Cyberclasses short of seats
Monday, March 6, 2006 | 7:29 a.m.
The Community College of Southern Nevada last fall turned away more than 20,000 students who tried to enroll in an online course but could not.
That's unacceptable, President Richard Carpenter said, and he's enlisting faculty and the college's new outside information technology company to better meet student demand.
Carpenter launched a plan this semester to increase online class offerings and to offer nine full degree programs on the Internet within the next 36 months. Faculty will develop the course content and SunGard Collegis will provide the technical expertise to get the classes on the Web.
The ambitious plan has some CCSN professors borderline giddy, calling online education the "dream of the future." Other faculty members, however, worry that Carpenter's hard-charging approach will bulldoze faculty concerns and dumb down classes.
Some professors fear that if Carpenter cannot find enough faculty within the college's departments to teach the online classes, he'll find a way to outsource "distance education" the same way he recently outsourced information technology, said Stephen Konowalow, president of CCSN's chapter of the Nevada Faculty Alliance
Collegis, a national company that specializes in running college IT departments, took over CCSN's IT division in January.
Most professors want to make sure that they'll maintain control over course content, and the Faculty Senate is developing a new policy on the subject, faculty leaders said.
"I'm confident we will come up with a way of doing this to keep the faculty satisfied with their ability to control the instruction and getting these programs out where people can use them," said Dale Everidge, director of CCSN's Planetarium.
Carpenter said he understands faculty concerns and said he is in no way trying to outsource them. Collegis is working hand in hand with the departments to develop online courses "from the ground up," Carpenter said, and departments will retain control over who teaches the classes.
That said, professors have to recognize that the market is demanding more online classes, Carpenter said. Private, for-profit colleges such as University of Phoenix are leading that charge. CCSN's students are now clamoring for more online options.
If CCSN continues to have to turn online students away, Carpenter fears they will give up on higher education all together.
"The real driver to me is not that University of Phoenix does it but that (many) of our students asked us for something we couldn't deliver," Carpenter said.
CCSN already has increased its online course sections 40 percent since Carpenter became president in August 2004, from 430 sections to 602 this spring.

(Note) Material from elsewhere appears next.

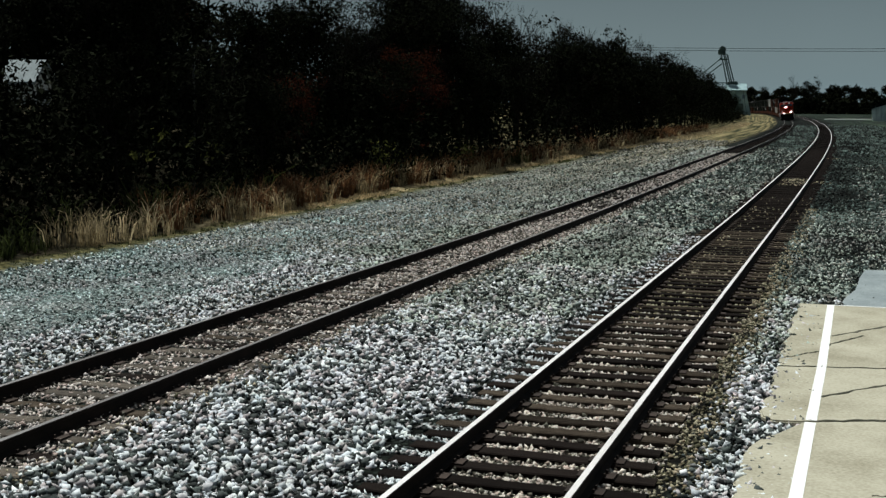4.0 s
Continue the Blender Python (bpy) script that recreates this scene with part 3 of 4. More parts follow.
strip([(-0.50, -6), (-0.47, 8.55)], 0.125, PLAT + 0.001, M["white_line"], "painted_line", "white painted safety line")
strip([(-0.47, 8.72), (-0.44, 14.18)], 0.125, PLAT + 0.001, M["white_line"], "painted_line", "white painted safety line")
strip([(-0.435, 14.28), (-0.415, 17.2), (-0.43, 23.05)], 0.125, PLAT + 0.001, M["white_line"], "painted_line", "white painted safety line")
strip([(-0.36, 23.04), (1.02, 23.04)], 0.06, PLAT + 0.001, M["white_line"], "painted_line", "thin white painted end line")
strip([(0.97, 22.99), (0.95, 17.4)], 0.10, PLAT + 0.001, M["yellow_line"], "painted_line", "yellow painted line along the step")


def crack(x0, y0, x1, y1, w, seed):
    rng = random.Random(seed)
    n = 16
    pts = [(x0 + (x1 - x0) * i / n + rng.uniform(-0.01, 0.01), y0 + (y1 - y0) * i / n + (rng.uniform(-0.035, 0.035) if 0 < i < n else 0)) for i in range(n + 1)]
    widths = [w * rng.uniform(0.35, 1.2) for _ in pts]
    strip(pts, lambda i: widths[i], PLAT + 0.0005, M["crack"], "crack", "dark soil-filled crack")


crack(-0.33, 19.85, 1.02, 21.8, 0.06, 1)
crack(-0.41, 19.0, 0.13, 20.04, 0.045, 2)
crack(-0.93, 17.9, -0.50, 18.5, 0.04, 7)
crack(-0.44, 15.45, 1.02, 17.2, 0.06, 3)
crack(-0.98, 17.27, 1.04, 17.67, 0.05, 4)
crack(-0.36, 14.27, 1.04, 14.82, 0.07, 5)
crack(0.2, 11.6, 1.0, 11.9, 0.02, 6)


def kerb():
    bm = bmesh.new()
    pts = [(2.05, 56.0), (2.0, 50.0), (1.93, 44.0), (1.88, 38.5)]
    for (x0, y0), (x1, y1) in zip(pts, pts[1:]):
        z0, z1 = -0.36 + rise(y0), -0.36 + rise(y1)
        v = [bm.verts.new(q) for q in ((x0 - 0.12, y0, z0), (x0 + 0.12, y0, z0), (x1 + 0.12, y1 + 0.03, z1), (x1 - 0.12, y1 + 0.03, z1),
                                       (x0 - 0.10, y0, z0 + 0.18), (x0 + 0.10, y0, z0 + 0.18), (x1 + 0.10, y1 + 0.03, z1 + 0.18), (x1 - 0.10, y1 + 0.03, z1 + 0.18))]
        for f in ((0, 1, 5, 4), (1, 2, 6, 5), (2, 3, 7, 6), (3, 0, 4, 7), (4, 5, 6, 7), (3, 2, 1, 0)):
            bm.faces.new([v[i] for i in f])
    bmesh.ops.recalc_face_normals(bm, faces=bm.faces)
    tagged(new("kerb", mesh_of("kerb", bm, M["concrete_pale"])), "low pale concrete kerb at the edge of the gravel lot", "kerb")


kerb()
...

More than 14,000 students currently are enrolled in distance education, according to data provided by the college.
The Nevada System of Higher Education has seen a similar spike in demand, according to a January report. Total head count at the state's universities and colleges has increased 20 percent between Fall 2001 and Spring 2005, but total enrollment in online courses has increased 155 percent over the same period.

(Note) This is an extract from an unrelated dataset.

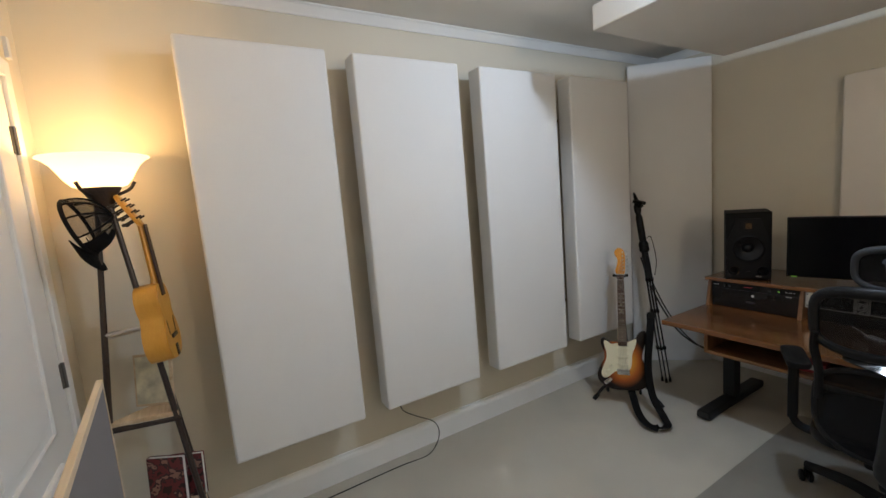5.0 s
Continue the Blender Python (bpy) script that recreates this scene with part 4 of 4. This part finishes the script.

Most general education classes are already available online, Terry Norris, director of CCSN's Distance Education, said. But those courses have never been packaged together or marketed as an online degree program before. Part of the problem is that there are not enough sections to meet the student need.
The first programs expected to come fully online will be in Resorts and Tourism, Norris said. The college will be offering online certificate programs in gaming management, hotel management and travel and tourism by this summer.
Those courses are being offered to students in Singapore through a partnership with the League for Innovation in the Community College and Factor Learning, Norris said, which works with community colleges to offer specialty degree certificates.
Online degrees in business, accounting, criminal justice and elementary education will be targeted next, Norris said, because those programs already have a significant amount of classes online.
Most professors understand the need for online classes, Faculty Senate Chairman Darren Divine said. They just want to make sure the demand does not override academic quality, he said.
Some professors fear that if they resist putting a course online, CCSN's administration will find a way to do it without them, history professor Michael Green said.
"When you design a program without proper academic credentials and rigor, what you have is a diploma mill," Green said.
Green teaches an online course, but he wants to make sure that distance education isn't stressed over the classroom experience.
Professors stress that current online courses are as demanding if not more so than those in the classroom. Students have to demonstrate their participation by posting responses online, and the result is that they typically have much more one-on-one contact with the professor than those who meet face-to-face.